I poeti privilegiano la fuga nel “mistico”. Ritroviamo nella poesia lo stesso fenomeno che in prosa. In effetti la poesia “senza ostacoli” ( ghayr al-amûdi wa l-hurr ), come la poesia cosmica, costituiscono tappe che possono servire come punti di riferimento, malgrado il fatto che la maggioranza dei poeti continui a seguire una via più tradizionale.

Dall'indipendenza, la transizione è stata garantita da Munawwar Smâdih (Nefta, 1931) che canta la lotta nazionale dei popoli tunisino ed algerino. Il relais è stato assicurato da un gruppo di poeti che cercano di rinnovare il contenuto più della forma. Ja'far Majid (Qayrawan, 1940) fedele alla lingua "pura", e Nurreddine Sammûd (Kelibia, 1932) continuano in questa linea fino ad oggi. Il realismo populista di Ben Salah al-Midâni (Nefta, 1929) non esclude di farne un poeta centrato su se stesso.

Tuttavia, la poesia contemplativa trova la sua migliore espressione nella poesia di Muheddine Khraîef (Nefta, 1932) che prosegue la sua ricerca itinerante attraverso le parole e nell'eccellente Mohamed Fawzi El Ghozzi (Hammam Ghezaz, 1955) o, ancora, in Ahmed Sghaïer Ulad Ahmed (Sidi Bou Zid, 1955).

Oggigiorno, la problematica della lingua scelta dai poeti emerge ancora: espressione in lingua araba o francese? Alcuni eccellono in ambedue le lingue, come Kacem Abdelaziz (1932), Bekri Tahar, Bouraoui Hedi (1932), El Houssi Magid (1934), Saîd Amina (1953), Garmadi Salah (1933-1982), Ghaciem Moncef ed El Gulli Sophie (1931). Nel corso del XXI secolo si afferma, tra gli altri, la figura di Amine Al Ghozzi[5], che, nel 2021, vinse il Premio letterario dell'Unione europea, col romanzo زندالي ليلة 14 جانفي 2011 (Zindali, The Night of 14 January 2011).

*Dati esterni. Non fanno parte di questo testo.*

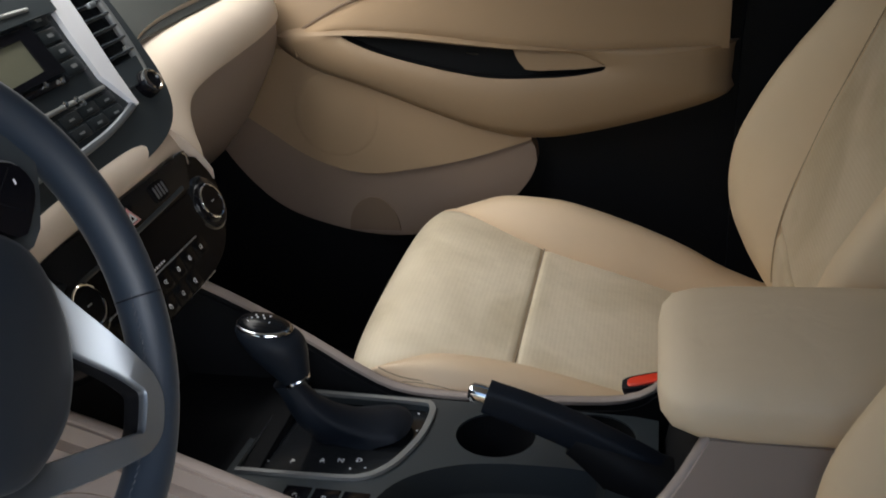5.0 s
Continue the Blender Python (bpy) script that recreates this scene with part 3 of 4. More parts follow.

  1. ^ Quadri, Tunisi, Demeter, 1982, p. 67.
  2. ^ Libro dell'acqua, libro della brace, Tunis, Demeter, 1982, p. 77.
  3. ^ Notte delle tombe, Tunisi, Maison Nûr, 1986, p. 45; Corvo delle profezie (a spese d'autore), Tunisi, 1987, p. 59.
  4. ^ Sette lune per la guardia della collina, Tunisi, Tra virgolette, 1982, p. 82.